Posted by matt | December 20, 2007 12:49 PM
Posted on December 20, 2007 12:49
Do Slavic languages not have prepositions? If so, that's something of which I had no idea.
Posted by James Kabala | December 20, 2007 9:29 PM
Posted on December 20, 2007 21:29
Slavic languages have prepositions russian has an entire case devoted to the bloody things, what they lack are articles.
Posted by Steven DallaVicenza | December 21, 2007 6:40 AM
Posted on December 21, 2007 06:40
I think it would be more accurate to say that noun-case inflections do much or most of the work in Russian that prepositions do in English. There's a locative case sometimes called "prepositional" because it does work with spatial prepositions like "in" or "near."
I pretty much freaked out when I read what Matt said about "measure words" and researched it. Check out this mind-boggling list. I also asked a native Cantonese speaker about this phenomenon; she had never noticed it before (a bit like the Molière character who discovers he's been speaking prose all his life). The all-purpose "ge" is "go" in Cantonese.
Posted by Colby Cosh | December 21, 2007 9:19 AM
Posted on December 21, 2007 09:19
Some of you may enjoy this chart of the fourteen noun cases in Estonian. Glad I gave that one a miss when I was picking a language requirement in university.

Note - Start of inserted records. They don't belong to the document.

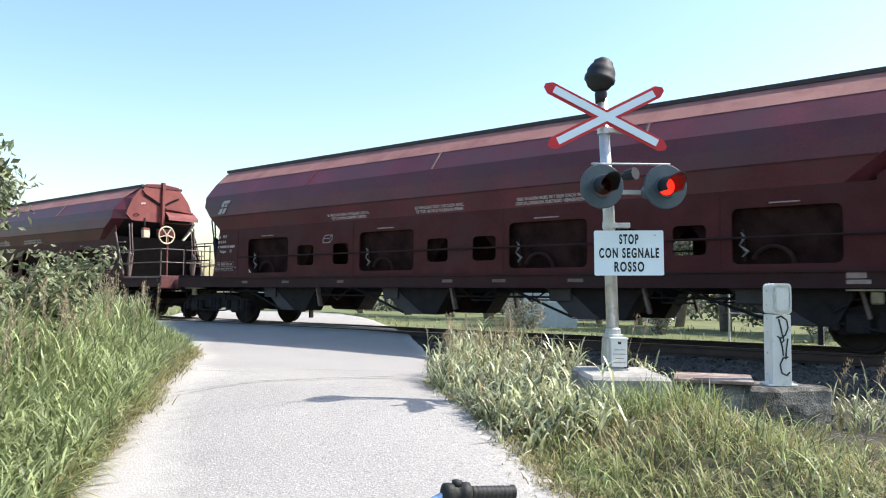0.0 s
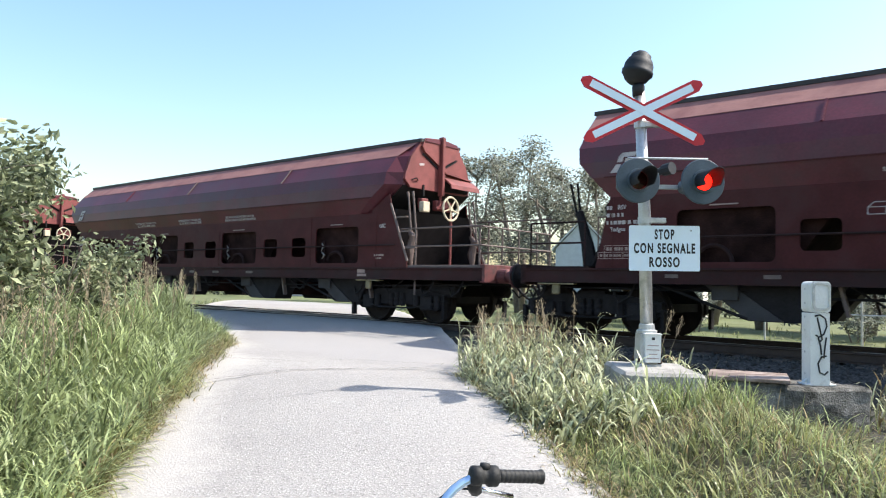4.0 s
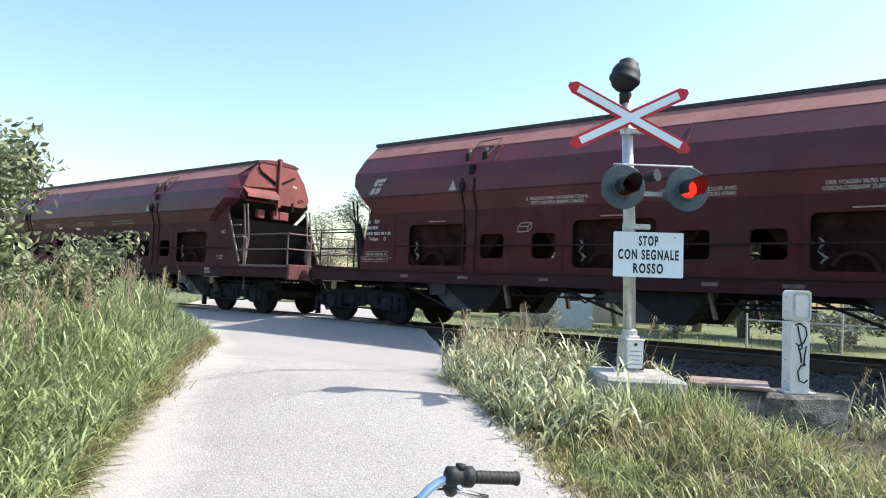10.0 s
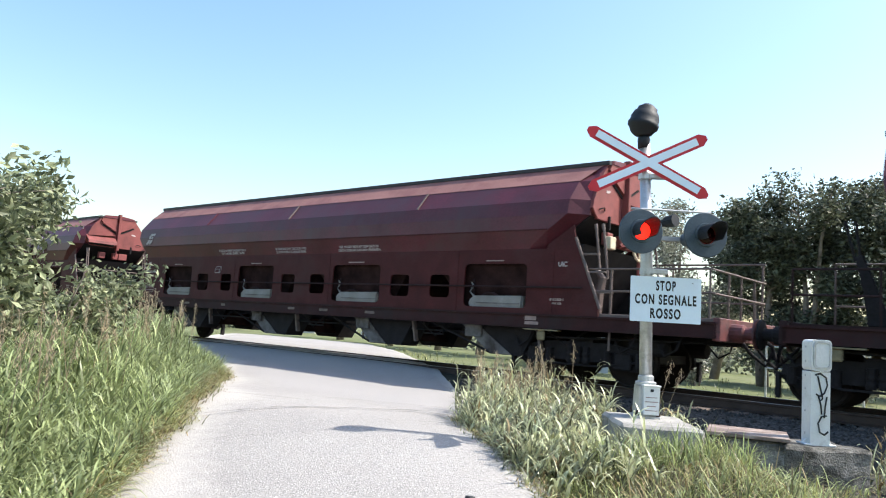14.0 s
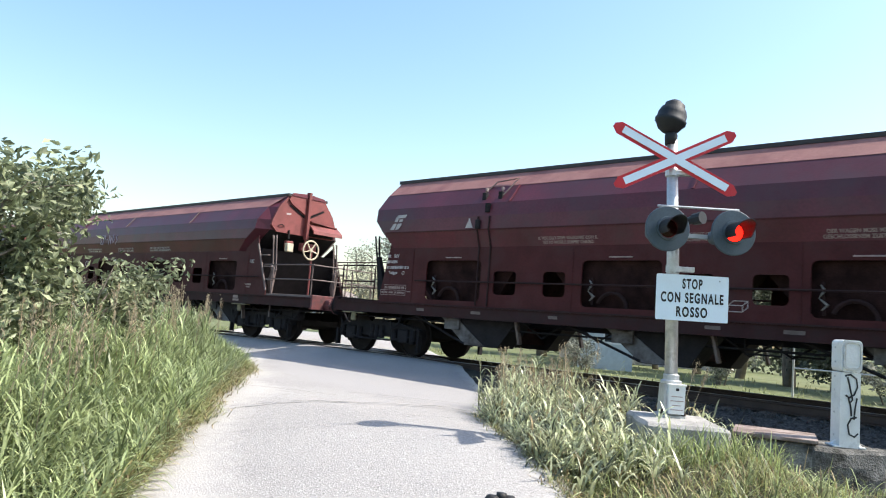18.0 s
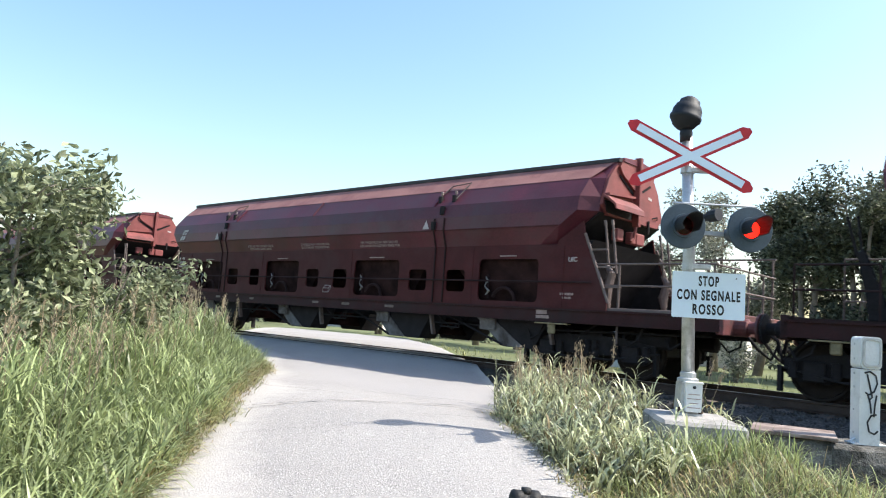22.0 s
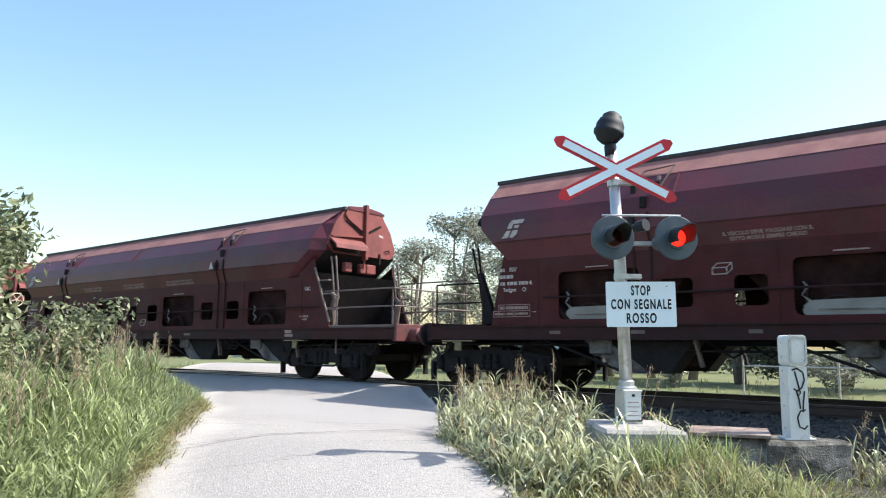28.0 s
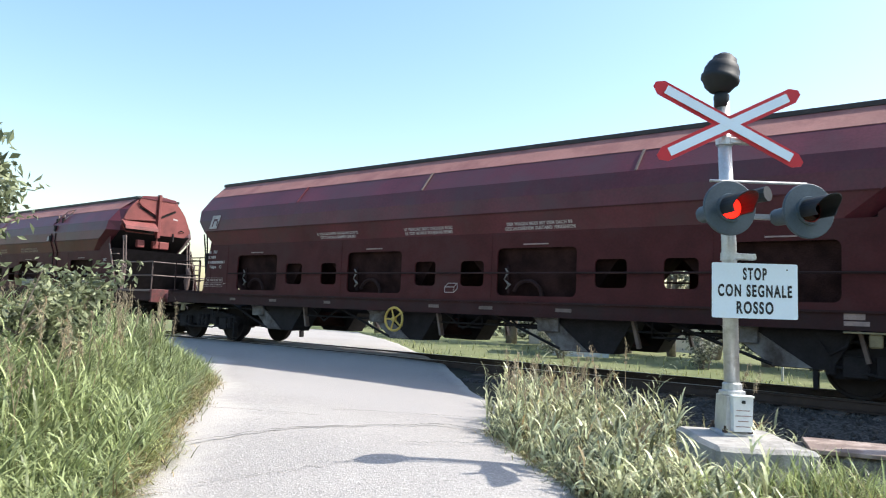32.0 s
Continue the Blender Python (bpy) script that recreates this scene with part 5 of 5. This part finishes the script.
def leaf_band(name, count, spot, size, material):
    """Loose leaves in low clumps, joined."""
    verts, faces = [], []
    for _ in range(count):
        p = spot()
        d = Vector((R.gauss(0, 1), R.gauss(0, 1), R.gauss(0, 0.7))).normalized()
        w = d.cross(Vector((R.gauss(0, 1), R.gauss(0, 1), R.gauss(0, 1)))).normalized()
        L = size * R.uniform(0.6, 1.3)
        i = len(verts)
        verts.extend((p - d * L * 0.5, p + w * L * 0.3, p + d * L * 0.5, p - w * L * 0.3))
        faces.append((i, i + 1, i + 2, i + 3))
    me = bpy.data.meshes.new(name)
    me.from_pydata(verts, [], faces)
    me.materials.append(material)
    return new(name, me)


def hedge_spot():
    while True:
        s = R.uniform(-70, 120)
        p = U2 * s + N2 * (46 + R.gauss(0, 1.3))
        if not on_road(p, 1.5):
            h = 1.5 + 1.5 * noise.noise((s * 0.13, 3, 0)) + 0.7 * noise.noise((s * 0.5, 9, 0))
            return Vector((p.x, p.y, ground_z(p.x, p.y) + abs(h) * R.uniform(0, 1) ** 0.7))


tagged(leaf_band("far_hedge", 16000, hedge_spot, 0.4, TREE_DARK), "dark uneven hedge along the far edge of the meadow", "hedge", kind="stuff")
# low bushes by the fence
for i, (az, nd, h) in enumerate(((16.5, 23.5, 1.5), (7.0, 24.0, 1.2), (27.0, 23.5, 1.3))):
    a = radians(az)
    d = Vector((math.sin(a), math.cos(a), 0))
    p = d * (nd / d.dot(N2))
    leafy("fence_bush", p.x, p.y, ground_z(p.x, p.y), h, 0.6, TREE_LEAF, 1500, 0.12, 80 + i, "small grey-green bush beside the field fence", "bush", 4, 0.7, 0.1, 0.1)


def fence():
    root = new("field_fence")
    tagged(root, "pale two-rail tubular fence along the meadow", "fence")
    for s in [6.5 - 2.4 * i for i in range(20)]:
        p = U2 * s + N2 * 21.5
        z = ground_z(p.x, p.y)
        bm = bmesh.new()
        tube(bm, [p + Vector((0, 0, z - 0.2)), p + Vector((0, 0, 1.0))], 0.03, 6)
        part("fence_post", bm, GALV, root)
    for z in (0.34, 0.93):
        bm = bmesh.new()
        tube(bm, [U2 * 6.5 + N2 * 21.5 + Vector((0, 0, z)), U2 * -39.1 + N2 * 21.5 + Vector((0, 0, z - 0.04))], 0.024, 6)
        part("fence_rail", bm, GALV, root)
    return root


fence()


def bearing(az, nd):
    a = radians(az)
    d = Vector((math.sin(a), math.cos(a), 0))
    return d * (nd / d.dot(N2))


def shed(az, nd, w, depth, eaves, ridge, wall_mat, label, category, turn=0):
    p = bearing(az, nd)
    root = new("shed" if w < 4 else "house")
    root.matrix_basis = pose(p.x, p.y, ground_z(p.x, p.y) - 0.05, 0, 0, turn)
    tagged(root, label, category)
    bm = bmesh.new()
    prism(bm, [(-w / 2, 0), (w / 2, 0), (w / 2, eaves), (0, ridge), (-w / 2, eaves)], -depth / 2, depth / 2)
    part("wall", bm, wall_mat, root)
    for sg in (1, -1):
        bm = bmesh.new()
        prism(bm, [(0, ridge + 0.02), (sg * (w / 2 + 0.15), eaves - 0.08), (sg * (w / 2 + 0.15), eaves - 0.02), (0, ridge + 0.1)], -depth / 2 - 0.15, depth / 2 + 0.15)
        part("roof", bm, ROOF_TILE if w > 4 else SHED_WALL, root, "pitched roof slope")
    for i in range(3 if w > 4 else 1):
        bm = bmesh.new()
        cx = (i - 1) * w * 0.3 if w > 4 else w * 0.12
        box(bm, cx - 0.35, cx + 0.35, -depth / 2 - 0.02, -depth / 2 + 0.05, eaves * 0.35, eaves * 0.75)
        win = part("window", bm, WHITE_PAINT, root, "small window")
        bm = bmesh.new()
        box(bm, cx - 0.29, cx + 0.29, -depth / 2 - 0.03, -depth / 2 - 0.021, eaves * 0.38, eaves * 0.72)
        part("pane", bm, WINDOW_DARK, win)
    return root


shed(8.3, 27, 2.1, 2.6, 3.0, 4.15, SHED_WALL, "narrow pale blue-grey gabled shed beyond the rails", "shed", -8)
shed(11.5, 40, 9.0, 6.0, 2.6, 4.0, HOUSE_WALL, "low cream house behind the trees", "house", -20)
shed(-13.0, 60, 10.0, 7.0, 3.0, 4.8, HOUSE_WALL, "distant cream farmhouse with a brown roof", "house", -30)


def parked_car(az, nd, turn, paint, label):
    p = bearing(az, nd)
    root = new("parked_car")
    root.matrix_basis = pose(p.x, p.y, ground_z(p.x, p.y), 0, 0, turn)
    tagged(root, label, "car")
    bm = bmesh.new()
    prism(bm, [(-2.1, 0.3), (2.1, 0.3), (2.12, 0.62), (1.95, 0.78), (1.1, 0.9), (-2.0, 0.95), (-2.12, 0.6)], -0.86, 0.86)
    bmesh.ops.bevel(bm, geom=list(bm.edges), offset=0.05, segments=2, affect="EDGES")
    part("body", bm, paint, root)
    bm = bmesh.new()
    prism(bm, [(1.1, 0.9), (0.4, 1.42), (-1.3, 1.45), (-1.95, 0.94)], -0.76, 0.76)
    bmesh.ops.bevel(bm, geom=list(bm.edges), offset=0.06, segments=2, affect="EDGES")
    part("cabin", bm, paint, root)
    for sg in (1, -1):
        bm = bmesh.new()
        prism(bm, [(0.9, 0.95), (0.35, 1.35), (-1.2, 1.37), (-1.65, 0.98)], sg * 0.765 - 0.004, sg * 0.765 + 0.004)
        part("side_window", bm, WINDOW_DARK, root)
        for x in (1.3, -1.3):
            bm = bmesh.new()
            lathe(bm, [(0.2, -0.1), (0.3, -0.1), (0.32, -0.06), (0.32, 0.06), (0.3, 0.1), (0.2, 0.1)], 16, Matrix.Translation((x, sg * 0.8, 0.32)) @ Matrix.Rotation(radians(90), 4, "X"))
            part("wheel", bm, RUBBER, root, "dark car wheel")
    return root


parked_car(-7.5, 52, 120, CAR_PAINT, "pale silver car parked beyond the meadow")
parked_car(5.5, 48, 150, CAR_PAINT, "pale silver car parked by the far fence")

# ---------------------------------------------------------------- the rider's bicycle, at the foot of the view
def bicycle():
    """Built round its steering head: x along the wheels, z up from the ground."""
    root = new("bicycle")
    tagged(root, "city bicycle with a curved sky-tinted chrome handlebar and black grips", "bicycle")
    def p(name, bm, m, label="", parent=None, smooth=True):
        return part(name, bm, m, parent or root, label, smooth)
    for x in (0.62, -0.42):
        bm = bmesh.new()
        ring(bm, 0.325, 0.02, Matrix.Translation((x, 0, 0.345)) @ Matrix.Rotation(radians(90), 4, "X"), 36, 8)
        w = p("wheel", bm, RUBBER, "thin black tyre")
        bm = bmesh.new()
        ring(bm, 0.3, 0.012, Matrix.Translation((x, 0, 0.345)) @ Matrix.Rotation(radians(90), 4, "X"), 36, 6)
        for k in range(18):
            a = 2 * math.pi * k / 18
            tube(bm, [(x, 0, 0.345), (x + 0.3 * math.cos(a), 0, 0.345 + 0.3 * math.sin(a))], 0.0012, 3)
        p("rim", bm, CHROME, "alloy rim with spokes", w)
    bm = bmesh.new()
    tube(bm, [(0.62, 0, 0.345), (0.46, 0, 0.72), (0.42, 0, 0.82)], 0.014, 8)
    p("fork", bm, SKY_TINT_TUBE)
    bm = bmesh.new()
    tube(bm, [(0.42, 0, 0.8), (0.05, 0, 0.33), (-0.06, 0, 0.64)], 0.017, 8)
    tube(bm, [(0.05, 0, 0.33), (-0.42, 0, 0.345), (-0.07, 0, 0.75)], 0.01, 8)
    p("frame", bm, SKY_TINT_TUBE, "step-through frame in the same sky-tinted metal")
    bm = bmesh.new()
    tube(bm, [(-0.07, 0, 0.62), (-0.08, 0, 0.7)], 0.013, 8)
    prism(bm, [(-0.24, 0.69), (0.02, 0.69), (0.04, 0.73), (-0.22, 0.74)], -0.07, 0.07)
    p("saddle", bm, RUBBER)
    bm = bmesh.new()
    tube(bm, [(0.42, 0, 0.8), (0.4, 0, 0.9)], 0.013, 8)
    # bar rises from the stem, runs forward and bends out to the grips
    for sg in (1, -1):
        pts = [(0.4, 0, 0.9)]
        for f in range(9):
            a = radians(90 * f / 8)
            pts.append((0.4 + 0.02 * f / 8, sg * (0.1 + 0.1 * math.sin(a) * 0 + 0.13 * (1 - math.cos(a))), 0.9 + 0.13 * math.sin(a)))
        pts += [(0.42, sg * 0.262, 1.03)]
        tube(bm, pts, 0.011, 10)
    p("handlebar", bm, SKY_TINT_TUBE, "curved chrome handlebar, tinted with the sky's reflection")
    for sg in (1, -1):
        bm = bmesh.new()
        M = Matrix.Translation((0.415, sg * 0.3, 1.03)) @ Matrix.Rotation(radians(-90 * sg), 4, "X")
        prof = [(0.013, 0.0)]
        for i in range(9):
            prof += [(0.0165, 0.004 + i * 0.0125), (0.0165, 0.011 + i * 0.0125), (0.0148, 0.0125 + i * 0.0125)]
        prof += [(0.0185, 0.118), (0.0185, 0.124), (0.01, 0.127)]
        lathe(bm, prof, 16, M)
        g = p("grip", bm, RUBBER, "ribbed black rubber grip")
        bm = bmesh.new()
        lathe(bm, [(0.014, -0.075), (0.024, -0.07), (0.024, -0.05), (0.02, -0.046), (0.02, -0.03), (0.026, -0.026), (0.026, -0.005), (0.018, 0.0)], 14, M)
        tube(bm, [(0.42, sg * 0.25, 1.03), (0.44, sg * 0.25, 1.0), (0.46, sg * 0.265, 0.985)], 0.018, 8)
        tube(bm, [(0.415, sg * 0.262, 1.045), (0.415, sg * 0.262, 1.06)], 0.013, 8)
        p("brake_clamp", bm, RUBBER, "black brake and gear clamp", g)
        bm = bmesh.new()
        tube(bm, [(0.455, sg * 0.27, 0.988), (0.465, sg * 0.31, 0.978), (0.46, sg * 0.37, 0.968)], [0.008, 0.007, 0.008], 8)
        p("brake_lever", bm, CHROME, "bright brake lever", g)
        bm = bmesh.new()
        tube(bm, [(0.455, sg * 0.25, 0.99), (0.47, sg * 0.2, 1.0), (0.5, sg * 0.14, 0.97), (0.5, sg * 0.06, 0.9)], 0.003, 6)
        p("cable", bm, RUBBER, "thin black cable", g)
    bend = Matrix.Translation((0.415, -0.26, 1.03)) @ Matrix.Rotation(radians(17), 4, "X") @ Matrix.Translation((-0.415, 0.26, -1.03))
    for o in root.children_recursive:
        if o.name.split(".")[0] in ("grip", "brake_clamp", "brake_lever") and o.data.vertices[0].co.y < 0:
            o.data.transform(bend)
        if o.name.split(".")[0] in ("handlebar", "grip", "brake_clamp", "brake_lever", "cable"):
            o.data.transform(Matrix.Translation((0, 0, -0.2)))
    return root


BIKE = bicycle()


# ---------------------------------------------------------------- what moves
LAG = [(0, -0.2), (1, -0.15), (2, -0.08), (3, -0.03), (6, 0.08), (7, 0.07), (8, 0.06), (9, 0.05), (10, 0.11), (11, 0.13), (12, 0.08), (13, 0.07), (14, 0.08), (17, 0.07), (18, 0.02), (19, 0.04), (20, 0.01), (21, -0.02), (22, 0.01), (23, 0.03), (24, 0.03), (27, 0.02), (28, -0.06), (29, -0.07), (30, -0.07), (31, -0.02), (31.5, -0.02), (32, 0.73)]


def motions():
    # the train rolls past with slight surges
    for k, w in WAGONS:
        walk(w, [(t, pose(*on_track(S0 + SPEED * t - PITCH * k - lag), 0, 0, TRACK_TURN)) for t, lag in LAG])
    turn = SPEED / 0.46
    for k, w in WAGONS:
        for o in w.children_recursive:
            if o.name.startswith("wheelset"):
                p = o.matrix_basis.translation.copy()
                walk(o, [(i / 15, pose(*p, 0, math.degrees(turn * i / 15) % 360, 0)) for i in range(481)])
    # the rider steadies the bicycle, then rolls off
    bike = [(0, 0.210, 1.925, 0.314), (2, 0.185, 1.912, 0.324), (3, 0.183, 1.899, 0.327), (6, 0.188, 1.895, 0.331), (7, 0.190, 1.902, 0.331), (8, 0.190, 1.912, 0.330), (9, 0.190, 1.904, 0.331), (10, 0.178, 1.901, 0.331), (11, 0.173, 1.918, 0.343), (12, 0.173, 1.918, 0.337), (13, 0.168, 1.913, 0.350), (23, 0.197, 1.886, 0.383), (24, 0.188, 1.890, 0.396), (27, 0.216, 1.883, 0.380), (29, 0.216, 1.883, 0.350), (31, 0.216, 1.883, 0.290), (31.5, 0.156, 2.053, 0.260), (32, 0.036, 2.973, 0.260)]
    turn_bike = pose(0, 0, 0, -12, 0, 114)
    walk(BIKE, [(t, Matrix.Translation(Vector((x, y, z)) - turn_bike @ Vector((0.415, -0.422, 0.782))) @ turn_bike) for t, x, y, z in bike])
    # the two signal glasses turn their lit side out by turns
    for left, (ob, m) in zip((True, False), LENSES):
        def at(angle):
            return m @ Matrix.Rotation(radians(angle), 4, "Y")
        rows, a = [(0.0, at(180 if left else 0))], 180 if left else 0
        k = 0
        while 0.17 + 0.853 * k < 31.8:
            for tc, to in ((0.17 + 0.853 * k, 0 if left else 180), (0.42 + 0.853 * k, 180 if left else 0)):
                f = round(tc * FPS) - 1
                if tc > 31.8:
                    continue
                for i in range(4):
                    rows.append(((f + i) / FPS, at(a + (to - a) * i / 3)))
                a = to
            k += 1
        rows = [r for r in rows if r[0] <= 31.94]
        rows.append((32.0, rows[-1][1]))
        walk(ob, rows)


motions()
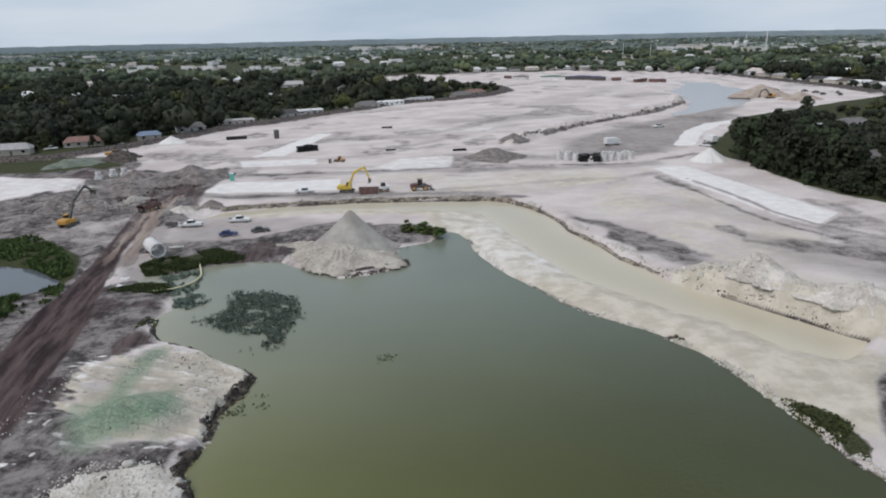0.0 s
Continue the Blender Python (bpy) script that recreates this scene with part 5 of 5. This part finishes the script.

Posted by Colby Cosh | December 21, 2007 9:23 AM
Posted on December 21, 2007 09:23
Yeah, Estonian and Finnish come from the same language tree, so I'd heard the 14-case story long ago. Still...damn.
And the "prepositional" case in Russian is somewhat of a misnomer. While it does work exclusively with prepositions, with a couple of exceptions, only one of them common ("about"), it's predominantly locative, as Cosh says. However, the vast majority of Russian prepositions actually take the genitive case, with the dative coming in second, if memory serves. (I'm sure at least a couple of people here are already aware of all this, but I don't often have a lick of expertise in what's being discussed here, so I'm vomiting up what I do know now.)
And while most Slavic languages do lack articles, Bulgarian does, in fact, have a concept of definiteness.